Fiji military chief says he might delay promised elections

By DPA, IANS
Tuesday, July 13, 2010

WELLINGTON - Fiji’s military strongman, Voreqe Bainimarama, said Tuesday that he might postpone elections he promised to hold in 2014 because of what he called constant interference in his country’s affairs by neighbouring powers Australia and New Zealand.

Bainimarama made the threat in an interview with New Zealand’s Indian broadcaster Radio Tarana after ordering Australia’s senior diplomat in his capital, Suva, on Monday to leave the country in 24 hours.

“I’m all of a sudden thinking we might not really be ready come 2014 for elections if we don’t get any assistance from Australia and New Zealand,” he said.

Bainimarama, who ousted an elected government in a bloodless coup in December 2006, said, “We will continue the path that we are on as we need reforms. That’s going to happen whether Australia likes it or not. They don’t live in Fiji so they don’t know what’s happening in Fiji.”

The military commander, who has since declared himself prime minister, accused the former government of corruption and favouring indigenous Fijians over the ethnic Indian minority.

He has ruled with emergency powers, including censorship of all media outlets, since April last year when he sacked the country’s judges after the Court of Appeal declared his government illegal.

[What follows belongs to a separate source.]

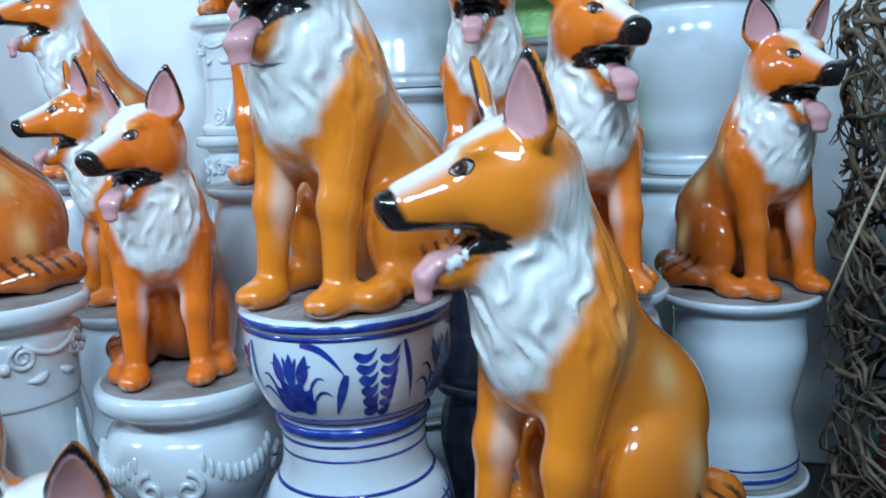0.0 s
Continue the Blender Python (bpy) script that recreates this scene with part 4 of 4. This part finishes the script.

Bainimarama has said he aims to reform the electoral process to give equal rights to all voters in the Pacific island country of about 840,000 before going to the polls.

“We are seriously thinking about the date of elections, and the interference by these people, but I can say that nothing is going to stop us from doing what needs to be done,” he said in the interview. “We are going to come out with the reforms.”

Since the coup, Fiji has been suspended from the Commonwealth and the 16-nation Pacific Islands Forum, and the European Union and the US have joined Australia and New Zealand in imposing sanctions.

Bainimarama made it clear he was expelling Australian acting high commissioner Sarah Roberts because she had lobbied other Pacific island leaders in the Melanesian Spearhead Group against attending a meeting in Fiji this week.

The group consists of Fiji, Papua New Guinea, the Solomon Islands, nationalists from France’s Pacific territory of New Caledonia and Vanuatu, whose Prime Minister Edward Natapei is currently chairman.

Natapei cancelled the scheduled meeting and called on Bainimarama to go to Vanuatu to discuss regional cooperation under the principles of democracy and good government.

New Zealand Foreign Minister Murray McCully condemned Fiji’s expulsion of Roberts, saying it would damage the military regime’s international standing and delay any recovery in its economy.

“It is also a sign that, despite our best efforts, Fiji still does not place much value on the maintenance of diplomatic relations and dialogue as a means of resolving differences,” McCully said.